Ruth Schonthal's output includes over one hundred compositions, among them three operas, all focused on female figures: The Courtship of Camilla (1979-80), Princess Maleen (1988) and Jocasta (1996-97), a feminist recasting of the Oedipus legend where both the main characters are represented by an actor, a singer and a dancer. She paid homage to her second adoptive homeland with Fiestas y Danzas (1961) for piano, based on Mariachi tunes, and her third with a Whitman song-cycle, By the Roadside (1975).

A number of works address her Jewish heritage, among them a set of Variations on a Jewish Liturgical Theme (1994) for, unusually, electric guitar, and the Third String Quartet (1997) which bears the title Holocaust in Memoriam. She similarly considered contemporary events in her music, writing an anti-war cantata The Young Dead Soldiers in 1986 and Bells of Sarajevo for clarinet and prepared piano in 1997.

Gradually the world rediscovered Ruth Schonthal. In 1980 she made her first trip back to Germany in 42 years when she undertook a concert and lecture tour. Performances of her music became more frequent. In 1994 the city of Heidelberg awarded her a medal and celebrated her life with an exhibition.
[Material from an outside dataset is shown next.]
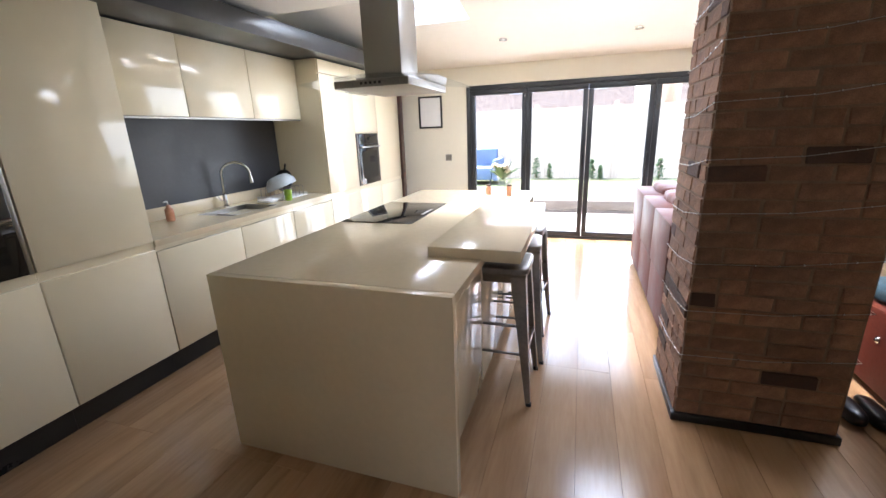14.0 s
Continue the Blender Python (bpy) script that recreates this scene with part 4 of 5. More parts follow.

In that same year Martina Helmig's Ruth Schonthal: ein kompositorischer Werdegang im Exil appeared in print (an English translation, Ruth Schonthal - a composer's musical development in exile, is due to be published by the Edwin Mellen Press this December). In 1997 Furore Verlag in Kassel signed an exclusive contract to publish her music.

In 1999 she presented her archive to the Academy of the Arts in Berlin, which marked the event - and her 75th birthday - with a gala opening, a concert and the release of a CD of her piano music, played by Adina Mornell.